[START OF GIVEN DATA]

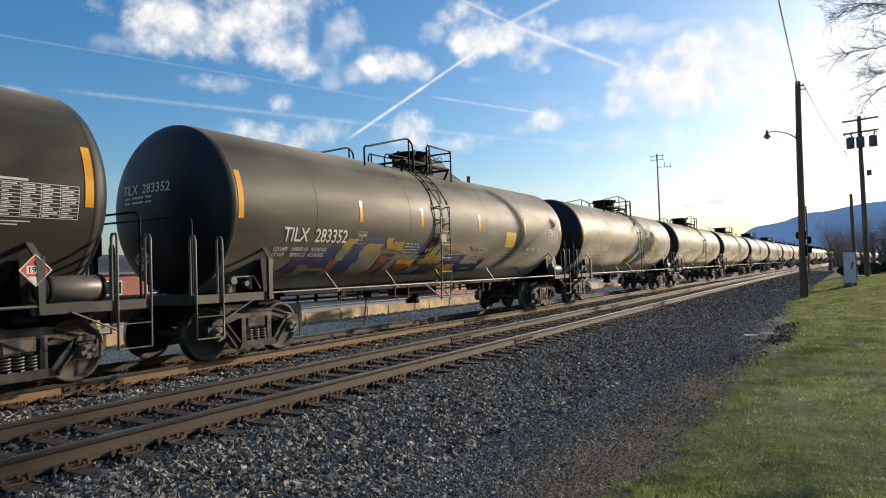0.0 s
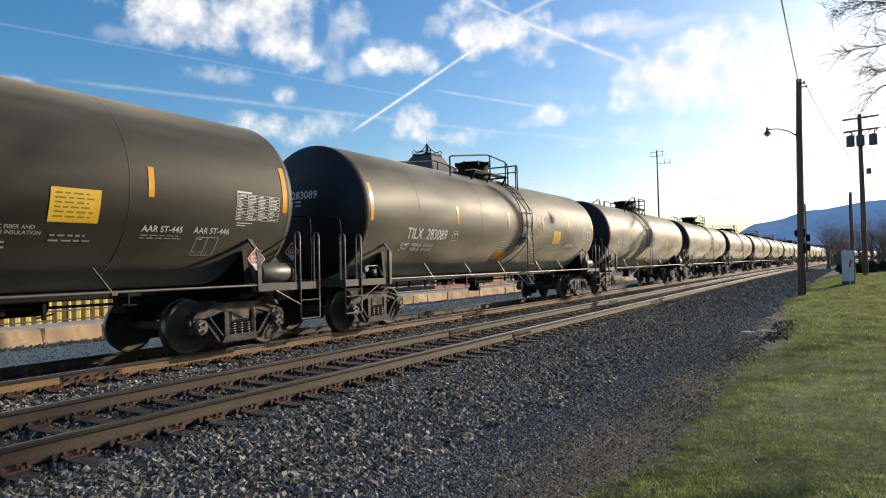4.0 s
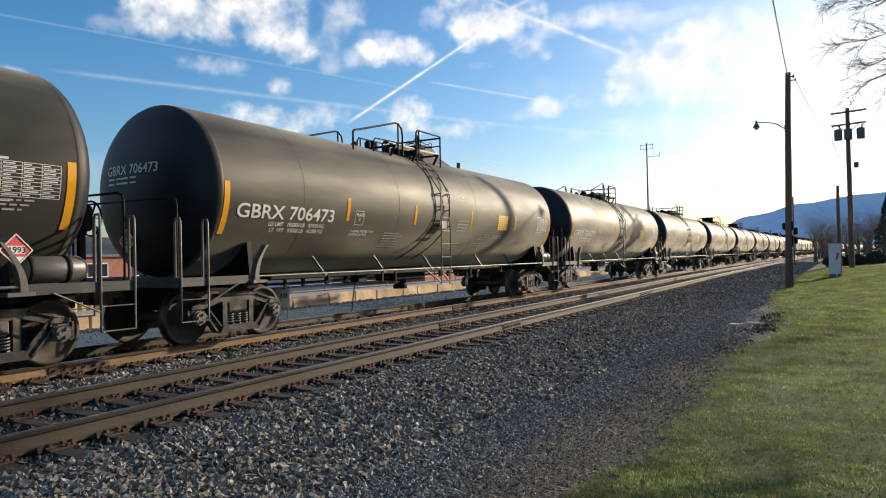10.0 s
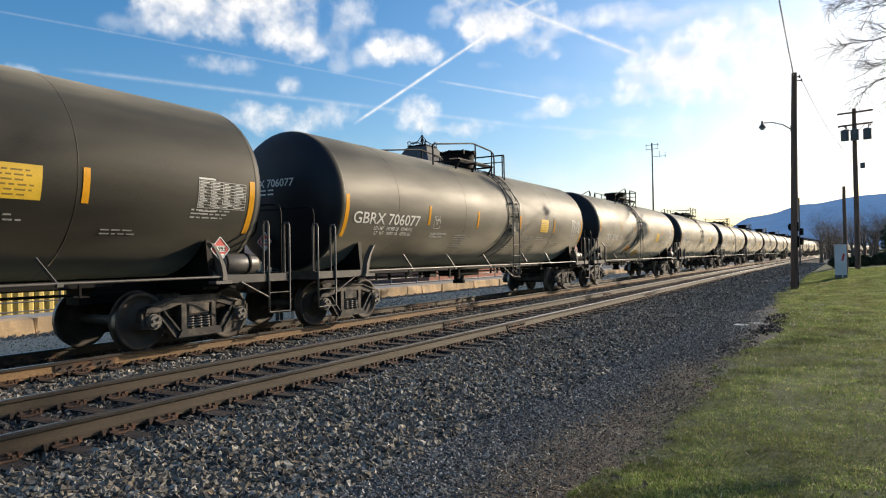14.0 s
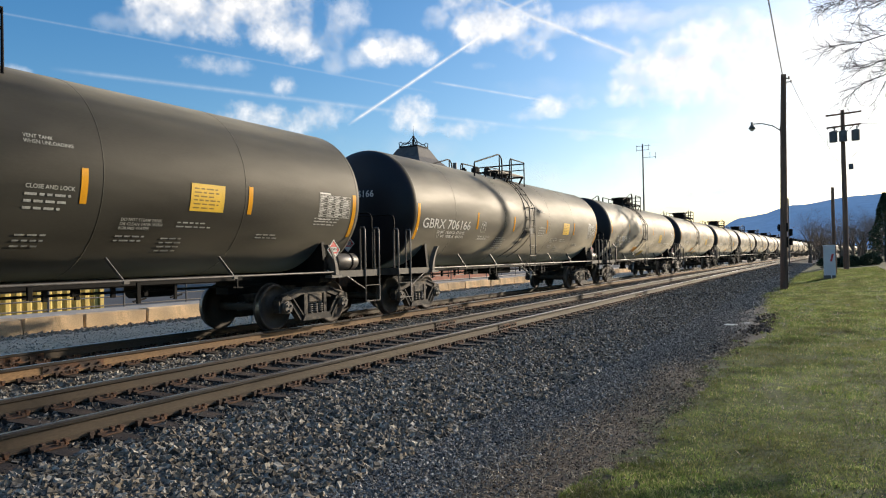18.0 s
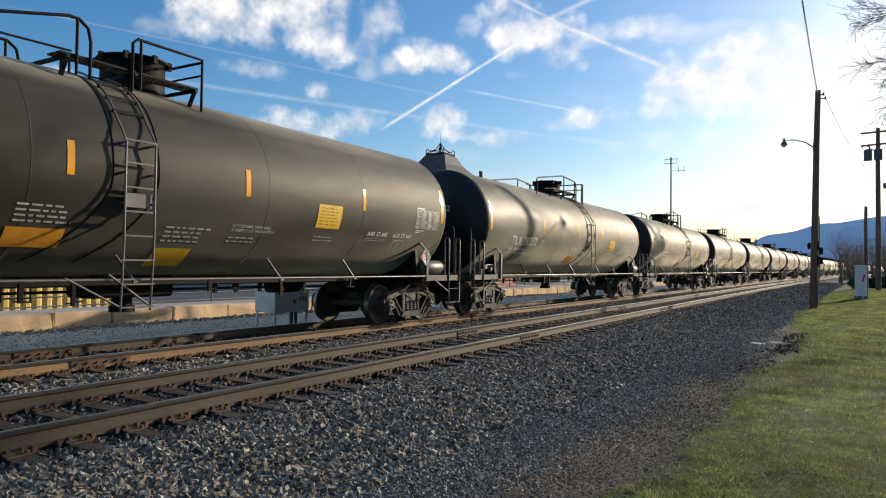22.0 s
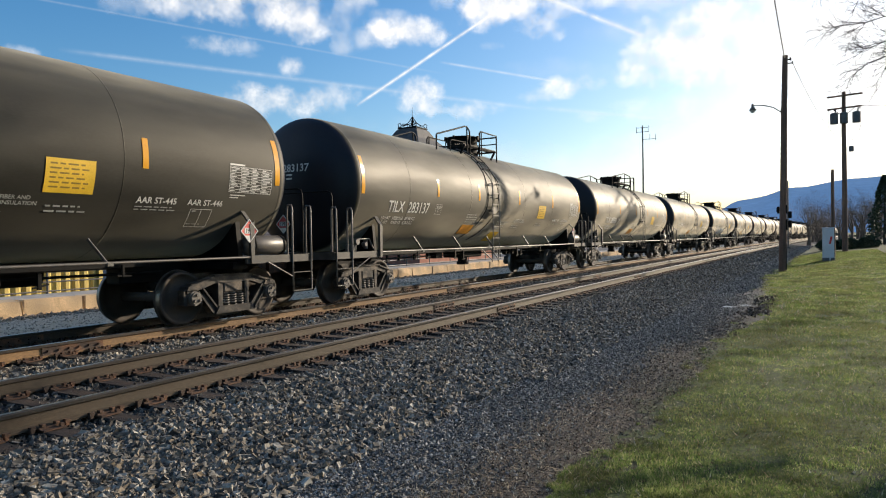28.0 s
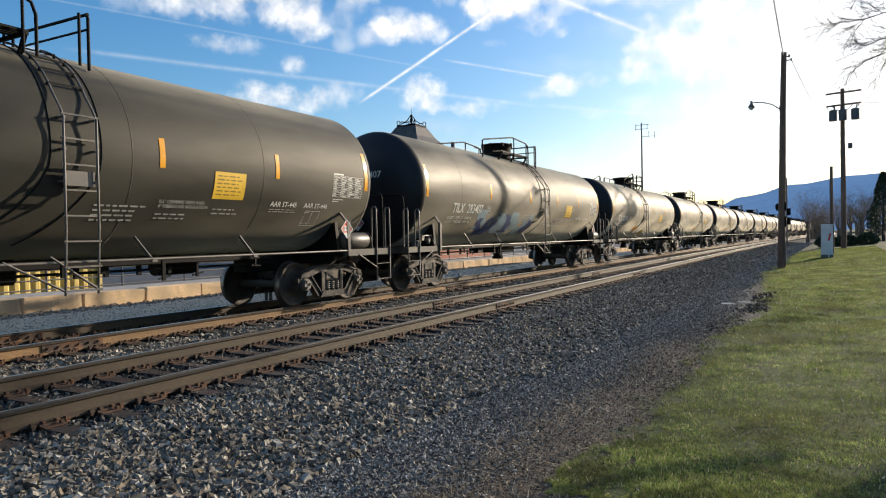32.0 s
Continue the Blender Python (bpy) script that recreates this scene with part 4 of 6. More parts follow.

[END OF GIVEN DATA]

Return each line from the material above exactly, but not the pictures.

> THE SOLUTION
0.0 s
4.0 s
10.0 s
14.0 s
18.0 s
22.0 s
28.0 s
32.0 s
Continue the Blender Python (bpy) script that recreates this scene with part 4 of 6. More parts follow.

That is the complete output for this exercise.